There are checkpoints to be reached and decisions to be made…If metrics rise or fall in response to a deployment, people start to react.  If a graph starts to dip or spike, people start to react. Everyone’s on edge because it’s the War Room.  There are conference rooms off to the side where solemn meetings can be convened, and there’s no shortage of serious faces. It’s the War Room. Everything is measured down to the millisecond, or at least that’s the idea, but there’s always one thing that isn’t measured yet in all war rooms and in all production deployments I’ve been a part of, and that’s the application, because most of the time during a deployment you have guests in the War Room – us developers.

Developers Meet Operations

Developers don’t think like admins or operators. When a developer is working on a new system they often don’t stop and think about what the best way to measure it would be.  If you are creating a new database or writing a new programming language, the last thing on your mind is the graph that some admin has to look at to tell if your system is working.  You are working on features, maybe you are also writing some tests (hopefully).  You are not thinking about when or how to page someone if something goes awry.

Developers tend to just grab what is closest to the code.  In most cases, this is a series of log statements.  So, we write these systems that spit out a lot of ad-hoc log statements.  We’re so prolific with log messages that many operators understand that developer-driven log files are usually something of a mess.  Some systems I’ve worked on in the past print out 10 MB of text in five minutes – that’s less than helpful and yhey don’t mean anything to admins because they are often full of errors and stacktraces.  Application logs contain a lot of miscategorized messages. (Debug messages as Error messages, messages that make no sense to anyone other than the developer who wrote them, etc…)

Ops: “Is it working?”  Dev: “Dude, I don’t know, let me look at the logs…”

Back to the War Room. You’ve been sitting there for a few hours.  People have brought a bajillion of dollars worth of hardware offline to push a new deployment, and finally some guy on the other side has pressed a button that runs the release.  Everyone sort of waits around for a few minutes for hard drives and networks to do whatever it is that they are doing, and then people go back to watching some charts.  They always dip or blip a bit during a release, and people always tend to jump up and blame whatever application for whatever problem starts happening at this point.

Or, maybe things are working, maybe they aren’t, but generally there’s this 5-30 minute window period where people are just waiting for some shoe to drop. If you are a developer responsible for a high risk change this is the moment when, highly stressed, you find yourself tailing a log file.  Even in the most monitored of environments, it all tends to come down to a couple of developers tailing log files on a production machine looking for signs of an error. “Yep, it works.  I don’t see any errors.” Or, “Nope, something blew up.  Not sure what happened.”

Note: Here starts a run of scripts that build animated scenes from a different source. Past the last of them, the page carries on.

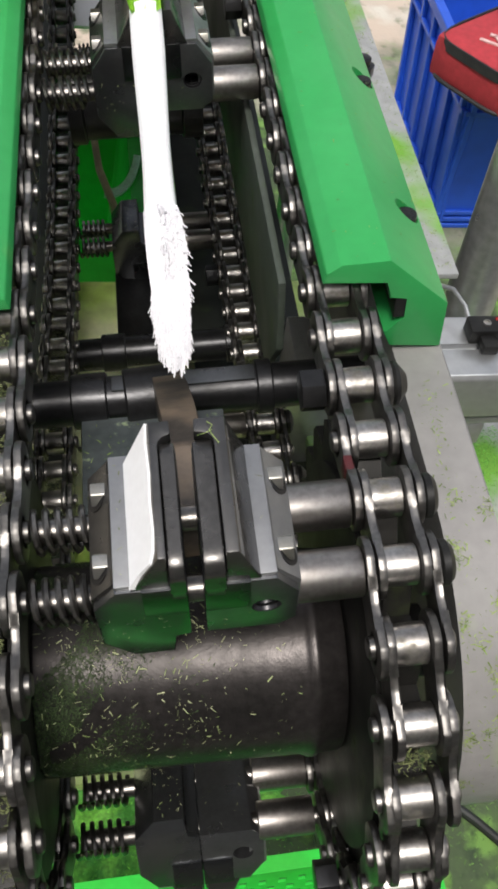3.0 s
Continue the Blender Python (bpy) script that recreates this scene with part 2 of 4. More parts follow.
def floor_material():
    m = bpy.data.materials.new("chaff_strewn_concrete")
    m.use_nodes = True
    t = m.node_tree
    b = t.nodes["Principled BSDF"]
    co = t.nodes.new("ShaderNodeTexCoord")
    out = None
    layers = [((0.56, 0.46, 0.37), None, 0), ((0.42, 0.39, 0.34), 3.0, (0.45, 0.6)), ((0.20, 0.26, 0.14), 4.1, (0.52, 0.64)),
              ((0.62, 0.58, 0.5), 9.0, (0.56, 0.7)), ((0.13, 0.16, 0.09), 14.0, (0.58, 0.70))]

    def mixed(a, col, fac):
        n = t.nodes.new("ShaderNodeMix")
        n.data_type = "RGBA"
        t.links.new(fac, n.inputs[0])
        t.links.new(a, n.inputs[6])
        n.inputs[7].default_value = (*col, 1)
        return n.outputs[2]

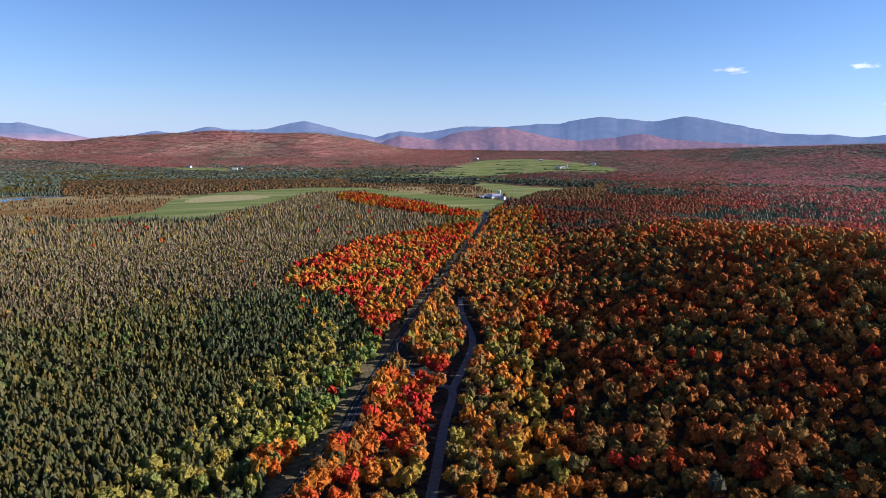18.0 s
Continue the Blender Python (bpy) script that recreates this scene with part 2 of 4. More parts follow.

I’m usually one of the people doing post-release production analysis, and I can tell you what we’re doing when we just tail the logs.  We’re just watching screenfuls of text roll by and we’re looking for hints of an error.  It’s totally unscientific, and it doesn’t make any sense given the fact that production networks often have an insane number of machines in them now.  Maybe it made sense when there were 10 machines and we could tail a few of them, but today those numbers are much larger (by a few orders of magnitude).  Still, we cling to this idea that we’ll always need a developer to just check a few servers. Tail a few logs and make sure nothing went horribly wrong.

I wonder if this is just how the world works.  When they launch a new rocket, I’m sure they measure everything down to the nanosecond, but I’m also sure there’s some person sitting in that NASA Mission Control center running “tail -f” on the booster rocket.   Or when you watch that landing operation for the last Mars rover, half of those people are just SSH’ing into some Solaris or Linux box and tailing “rover.log”.

There’s Got to be a Better Way

Yes, there’s probably a better way.  You could write post-deployment integration tests, you could build in some instrumentation that tests the internals of a system, but it rarely works that way.  You could write Splunk jobs ahead of time to track particular error conditions.  You could run more frequent deployments (i.e multiple times a day) so that deployments don’t have to have all this ceremony. All of these are good ideas, but it’s more likely that developers will continue to just tail logs from now until we stop writing code.

More often than not, your production network is just a whole different beast.  While staging might have tens of machines, maybe your production network has tens of thousands of machines and hundreds of millions of users.   The error conditions are different, the failure mechanisms can’t be anticipated. There’s just no way to recreate it, and, as a developer, you are the guy on the stardeck sitting there like “Data” from ST:TNG watching an overwhelming amount of log data roll by. “Captain, the logs show no anomalies.”